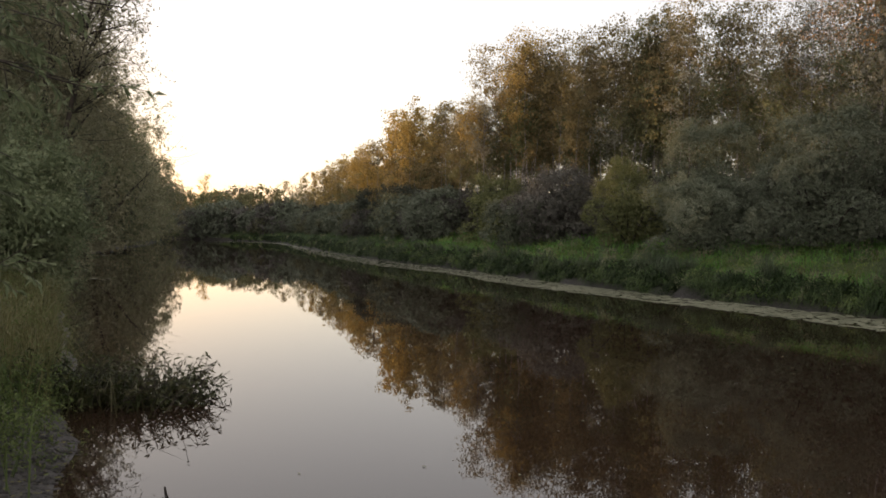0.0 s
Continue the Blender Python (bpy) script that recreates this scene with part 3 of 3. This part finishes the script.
def overhanging_alder(x, y, top, seed):
    """A leaning tree with a bare lower trunk and a thin twiggy crown high over the water."""
    rng = np.random.default_rng(seed)
    z = float(ground_height(x, y)[0])
    wood, crown = Geo(), Geo()
    h = top - z
    for lean in (0.1, 0.24, 0.02):
        path = branch_path(rng, (0, 0, -0.1), unit(np.array([lean, rng.normal(0, 0.08), 1.0])), h * rng.uniform(0.8, 0.98), 0.03, 9, 0.05)
        wood.tube(path, np.linspace(0.1, 0.02, len(path)), 6)
        for i in range(26):
            p = path[5 + i % 4]
            bp = branch_path(rng, p, unit(np.array([rng.normal(0.35, 0.7), rng.normal(0, 0.7), rng.uniform(0.3, 1.0)])), rng.uniform(1.2, 2.6), 0.02, 6, 0.14)
            wood.tube(bp, np.linspace(0.03, 0.006, len(bp)), 4)
            for _ in range(7):
                tp = branch_path(rng, bp[rng.integers(2, len(bp))], unit(rng.normal(0, 1, 3) + np.array([0.4, 0, 0.2])), rng.uniform(0.5, 1.1), -0.05, 4, 0.16)
                wood.tube(tp, np.linspace(0.008, 0.004, len(tp)), 3)
                random_leaves(crown, rng, tp[rng.integers(0, len(tp), 30)] + rng.normal(0, 0.11, (30, 3)), 0.085, 0.4, 0.6)
    ob = plant("alder_tree", x, y, wood, crown, M_DARK_BARK, LEFT["brown"])
    tagged(ob, "twiggy brownish alder leaning out high over the water", "tree", "trees of the near bank")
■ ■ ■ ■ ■
- **What to do**: Repeat the listing verbatim. Skip the pictures.

- **Exercise response**:
0.0 s
Continue the Blender Python (bpy) script that recreates this scene with part 3 of 3. This part finishes the script.
def overhanging_alder(x, y, top, seed):
    """A leaning tree with a bare lower trunk and a thin twiggy crown high over the water."""
    rng = np.random.default_rng(seed)
    z = float(ground_height(x, y)[0])
    wood, crown = Geo(), Geo()
    h = top - z
    for lean in (0.1, 0.24, 0.02):
        path = branch_path(rng, (0, 0, -0.1), unit(np.array([lean, rng.normal(0, 0.08), 1.0])), h * rng.uniform(0.8, 0.98), 0.03, 9, 0.05)
        wood.tube(path, np.linspace(0.1, 0.02, len(path)), 6)
        for i in range(26):
            p = path[5 + i % 4]
            bp = branch_path(rng, p, unit(np.array([rng.normal(0.35, 0.7), rng.normal(0, 0.7), rng.uniform(0.3, 1.0)])), rng.uniform(1.2, 2.6), 0.02, 6, 0.14)
            wood.tube(bp, np.linspace(0.03, 0.006, len(bp)), 4)
            for _ in range(7):
                tp = branch_path(rng, bp[rng.integers(2, len(bp))], unit(rng.normal(0, 1, 3) + np.array([0.4, 0, 0.2])), rng.uniform(0.5, 1.1), -0.05, 4, 0.16)
                wood.tube(tp, np.linspace(0.008, 0.004, len(tp)), 3)
                random_leaves(crown, rng, tp[rng.integers(0, len(tp), 30)] + rng.normal(0, 0.11, (30, 3)), 0.085, 0.4, 0.6)
    ob = plant("alder_tree", x, y, wood, crown, M_DARK_BARK, LEFT["brown"])
    tagged(ob, "twiggy brownish alder leaning out high over the water", "tree", "trees of the near bank")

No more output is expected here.